Efficient reinvestment. Gord has been reinvesting some of Opco's excess earnings in other assets to diversify his holdings. He does this by paying tax-free dividends from Opco to Holdco and then having Holdco make those other investments. If he paid the excess earnings from Opco to himself, personally, to make those investments, he would pay tax first, leaving less to reinvest. As it stands, Holdco filters out that layer of tax, making reinvestment tax efficient.

Income splitting. Gord is able to pay income to his wife and children each year so that some of the earnings are taxed in their hands, not his. The income can be in the form of salary (if the relative is doing work of some kind), or dividends, among other things. Because Gord's children have very little other income, they'll pay no tax at all on the income he pays to them. You do have to be aware that dividends paid to minors (perhaps through a trust) will be taxed at the highest marginal tax rate. But once the kids reach age 18, they can receive up to about $40,000 (it varies by province) each year in Canadian dividends virtually tax free.

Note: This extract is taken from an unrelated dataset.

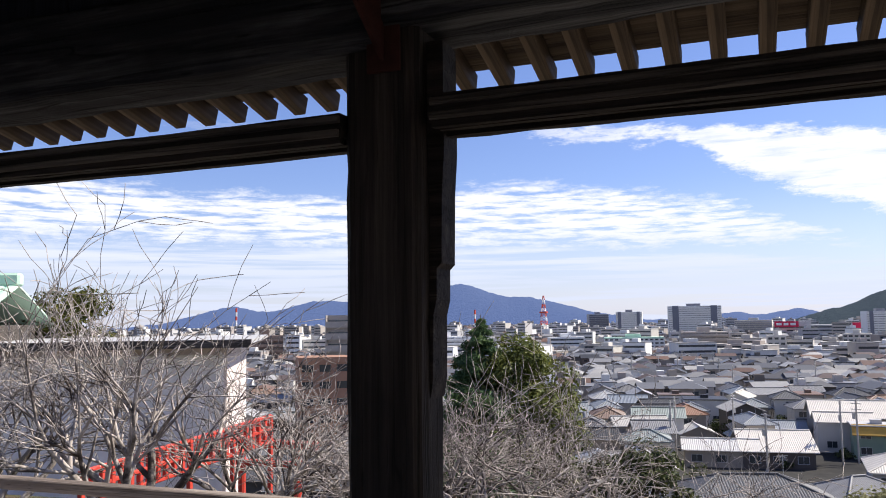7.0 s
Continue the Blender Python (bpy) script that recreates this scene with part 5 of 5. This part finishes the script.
def conifer(seed, m, w, h, label, material, n=26000, size=0.085):
    """Conical evergreen: drooping boughs in whorls, thick with short sprays."""
    rn = np.random.RandomState(seed)
    t = thing("conifer", label, "tree", m, "evergreen trees")
    segs = [((0, 0, -0.5), (0, 0, h), 0.16, 0.01)]
    P, N = [], []
    nb = 150
    for i in range(nb):
        u = (i + rn.uniform()) / nb
        z = h * (0.12 + 0.87 * u)
        L = (w / 2) * (1 - u) ** 0.92 * rn.uniform(0.7, 1.12) + 0.04
        a = rn.uniform(0, 2 * math.pi)
        e = np.array([math.cos(a) * L, math.sin(a) * L, z - 0.28 * L + rn.uniform(-0.1, 0.1)])
        segs.append(((0, 0, z), tuple(e), 0.03, 0.006))
        k = max(30, int(n / nb * (0.35 + 1.5 * (1 - u))))
        s = rn.uniform(0.25, 1.05, size=(k, 1))
        p = np.array([0, 0, z]) + (e - np.array([0, 0, z])) * s + rn.normal(size=(k, 3)) * (0.02 + 0.14 * L * np.sin(s * 2.6)) * np.array([1, 1, 0.55])
        P.append(p)
        nn = rn.normal(size=(k, 3)) * 0.6 + np.array([math.cos(a) * 0.5, math.sin(a) * 0.5, 0.8])
        N.append(nn / np.linalg.norm(nn, axis=1, keepdims=True))
    tr = tubes("trunk", segs, BARK_DARK, 5)
    tr.parent = t
    leaves("crown", np.concatenate(P), np.concatenate(N), size, material, rn, t, 0.28)
    return t


def on_slope(az, d, dz=0.0):
    x, y = polar(az, d)
    return x, y, ground_z(x, y) + dz


def stand(az, d, turn=0, scale=1.0, dz=0.0):
    x, y, z = on_slope(az, d, dz)
    return pose(x, y, z, 0, 0, turn) @ Matrix.Scale(scale, 4)


cx, cy = -7.75, 25.0
conifer(1, pose(cx, cy, 1.75 - 9.0), 9.4, 9.0, "tall pointed dark green conifer", LEAF_CONIFER, 84000, 0.1)
broad_tree(2, pose(cx + 0.9, cy + 0.7, 1.0 - 9.0), 3.9, 9.0, "yellow-green bushy evergreen beside the conifer", LEAF_YELLOW, 52000, 0.075, 130)
broad_tree(3, stand(20.9, 27), 5.3, -0.6 - ground_z(*polar(20.8, 27)), "dark glossy evergreen with pale glints on the slope", LEAF_DARK, 52000, 0.08, 130)
broad_tree(4, stand(28.0, 28.0), 5.2, -0.5 - ground_z(*polar(28.2, 28.5)), "olive green dense evergreen on the slope", LEAF_OLIVE, 46000, 0.08, 120)
broad_tree(5, stand(33.9, 26.5), 4.6, -0.85 - ground_z(*polar(34.4, 27)), "olive green dense evergreen on the slope", LEAF_OLIVE, 42000, 0.08, 120)
broad_tree(6, stand(37.6, 25), 2.6, -1.9 - ground_z(*polar(37.6, 25)), "dark green dense evergreen on the slope", LEAF_DARK, 24000, 0.08, 90)
broad_tree(7, stand(22.0, 22.5), 4.4, -1.9 - ground_z(*polar(22, 22.5)), "dark green dense evergreen on the slope", LEAF_DARK, 34000, 0.085, 100)
broad_tree(8, stand(30.0, 22), 4.6, -1.7 - ground_z(*polar(30, 22)), "olive green dense evergreen on the slope", LEAF_OLIVE, 34000, 0.085, 100)
broad_tree(9, stand(-25.2, 60), 5.5, 7.5, "round yellow-green evergreen below the hill", LEAF_OLIVE, 14000, 0.14)
broad_tree(10, stand(-22.5, 40), 3.6, 5.5, "dark green shrub on the slope", LEAF_DARK, 12000, 0.1)
broad_tree(11, stand(-46.5, 46, 0, 1.0), 7.0, 13.0, "olive tree beyond the green roof", LEAF_OLIVE, 14000, 0.14)
broad_tree(12, stand(-3.5, 30), 2.4, 3.4, "olive shrub on the slope", LEAF_YELLOW, 9000, 0.07)
broad_tree(13, stand(-8.0, 21), 2.6, 3.0, "dark shrub on the slope", LEAF_DARK, 9000, 0.07)
conifer(14, stand(1.8, 88, 0), 4.5, 5.5, "dark bushy conifer among the roofs", LEAF_CONIFER, 9000, 0.2)
conifer(15, stand(3.4, 90, 0), 3.5, 4.2, "dark bushy conifer among the roofs", LEAF_CONIFER, 8000, 0.2)
for i, (az, d, s) in enumerate(((9.0, 18, 1.0), (12.8, 17.5, 1.05), (16.0, 19, 1.0), (6.2, 19, 0.75))):
    x, y, z = on_slope(az, d)
    hh = (-1.75 - 0.25 * (i % 2) - z) * s
    broad_tree(20 + i, pose(x, y, z), 2.7 * s, hh, "pale yellow-green feathery bush", LEAF_PALE, 11000, 0.055, 60, 0.05)

hedge = tagged(new('garden_shrubs'), 'dark green hedges and shrubs between the houses', 'shrubs', kind='stuff')
leaves('shrub_leaves', HEDGE[0], HEDGE[1], 0.3, LEAF_DARK, np.random.RandomState(5), hedge)

# bare trees between the railing and the town
T1 = bare_tree(101, stand(-42.5, 11.5, 0, 1.0, 0.0), 3.5, "grey-brown leafless cherry tree with wide forks", 5, 0.75, 0.075)
T2 = bare_tree(102, stand(-34.5, 12.0, 40, 1.0), 2.8, "grey-brown leafless tree with fine twigs", 5, 0.85, 0.055)
T3 = bare_tree(103, stand(-22.0, 13.0, 0, 1.0), 3.0, "pale leafless shrub tree with tangled twigs", 3, 1.05, 0.055)
T4 = bare_tree(104, stand(-14.0, 12.0, 90, 1.0), 2.7, "pale leafless shrub tree with tangled twigs", 3, 1.1, 0.05)
for src, az, d, turn, s in ((T2, -51, 12.5, 120, 1.1), (T3, -28, 14.5, 200, 0.95), (T4, -18.5, 11.5, 30, 0.85), (T3, -10, 13.5, 80, 0.85), (T4, -4.5, 12.5, 250, 0.8), (T3, -17, 16, 300, 1.15),
                            (T4, -26, 11.5, 160, 0.8), (T4, 0.5, 14, 10, 0.68), (T4, 40, 19, 140, 0.75), (T3, -31, 18, 60, 1.1), (T3, -13, 15, 130, 1.0), (T2, -20.5, 14.5, 250, 1.0)):
    copy_thing(src, stand(az, d, turn, s))

# ------------------------------------------------------------------ hall with the green roof, red fence
hx, hy = polar(-51.5, 36)
hall = thing("shrine_hall", "long pale hall with mint green roof and grey eaves", "building", pose(hx, hy, -4.6, 0, 0, 30))
part("wall", box_bm(-12, 9.5, 0, 9, -6, 5.4), PLASTER, hall)
n = 70
bm = bmesh.new()
vs = []
for i in range(n + 1):
    x = -12 + 21.4 * i / n
    yy = -0.25 + 0.1 * math.sin(i * 1.7) + 0.05 * math.sin(i * 4.1)
    vs.append((bm.verts.new((x, yy, -0.4)), bm.verts.new((x, yy * 0.7, 5.0))))
for a, b in zip(vs, vs[1:]):
    bm.faces.new((a[0], b[0], b[1], a[1]))
part("curtain", bm, CLOTH, hall, "pale hanging cloth in soft folds", True)
bm = bmesh.new()
prism(bm, [(-1.4, 5.42), (10.4, 5.46), (10.4, 5.62), (-1.4, 5.58)], 0, -13, 10.5)
part("lower_roof", bm, GREYB, hall, "thin grey lower eave")
part("fascia", box_bm(-13.05, 10.55, -1.5, -1.38, 5.3, 5.62), WOOD_GREY, hall)
bm = bmesh.new()
ribbed(bm, 13, 6, 6.1, 8.0, -1.0, 4.5, 0.45)
ribbed(bm, 13, 6, 6.1, 8.0, 10, 4.5, 0.45)
cuboid(bm, -6.6, 6.6, 4.2, 4.8, 8.0, 8.6, bevel=0.1)
up = part("upper_roof", bm, MINT, hall, "mint green ribbed copper roof")
up.matrix_basis = pose(-6.5, 0, 0)
part("upper_wall", box_bm(-12.5, -0.5, 0.8, 8.2, 5.6, 6.3), WOOD_GREY, hall)

fence = thing("red_fence", "vermilion wooden fence along a stair", "fence")
fx, fy = polar(-45.5, 16)
gx, gy2 = polar(-33.5, 20)
for i in range(25):
    u = i / 24
    x, y = fx + (gx - fx) * u, fy + (gy2 - fy) * u
    z = -1.9 + 0.38 * u
    part("picket", box_bm(x - 0.05, x + 0.05, y - 0.05, y + 0.05, (ground_z(x, y) - 0.2 if i % 6 == 0 else z + 0.3), z + 0.95, bevel=0.01), VERMILION, fence)
    if i < 24:
        u2 = (i + 1) / 24
        x2, y2 = fx + (gx - fx) * u2, fy + (gy2 - fy) * u2
        z2 = -1.9 + 0.38 * u2
        for k in (0.32, 0.62, 0.92):
            part("fence_rail", rod(bmesh.new(), (x, y, z + k), (x2, y2, z2 + k), 0.05, 6), VERMILION, fence)
torii = thing("red_gate", "small vermilion shrine gate by the stair", "gate")
for dx in (-0.9, 0.9):
    x, y = polar(-33.5, 23)
    part("post", rod(bmesh.new(), (x + dx, y, ground_z(x, y) - 0.3), (x + dx, y, ground_z(x, y) + 2.2), 0.11, 10), VERMILION, torii)
x, y = polar(-33.5, 23)
zz = ground_z(x, y)
part("top_beam", box_bm(x - 1.5, x + 1.5, y - 0.14, y + 0.14, zz + 2.2, zz + 2.42, bevel=0.02), VERMILION, torii)
part("tie_beam", box_bm(x - 1.2, x + 1.2, y - 0.08, y + 0.08, zz + 1.7, zz + 1.86, bevel=0.02), VERMILION, torii)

Timing income. Think of Holdco as a private pension in many ways. Gord can draw money out of Holdco when he wants it. He chooses to pay himself dividends every second year rather than every year, which allows him to avoid personal tax instalments each quarter, because it's possible to base instalments on either the previous year's tax owing, or the current year's expected liability. If Gord has little or no tax liability every second year, he can base his instalments annually on the year he expects to have little income.

Avoid U.S. estate tax. Canadian residents could be subject to U.S. estate tax if they own "U.S. situs property," which includes shares in U.S. corporations, among other things. If you're otherwise subject to U.S. estate tax on those securities, you can hold those investments in a Canadian holding company to avoid the estate tax.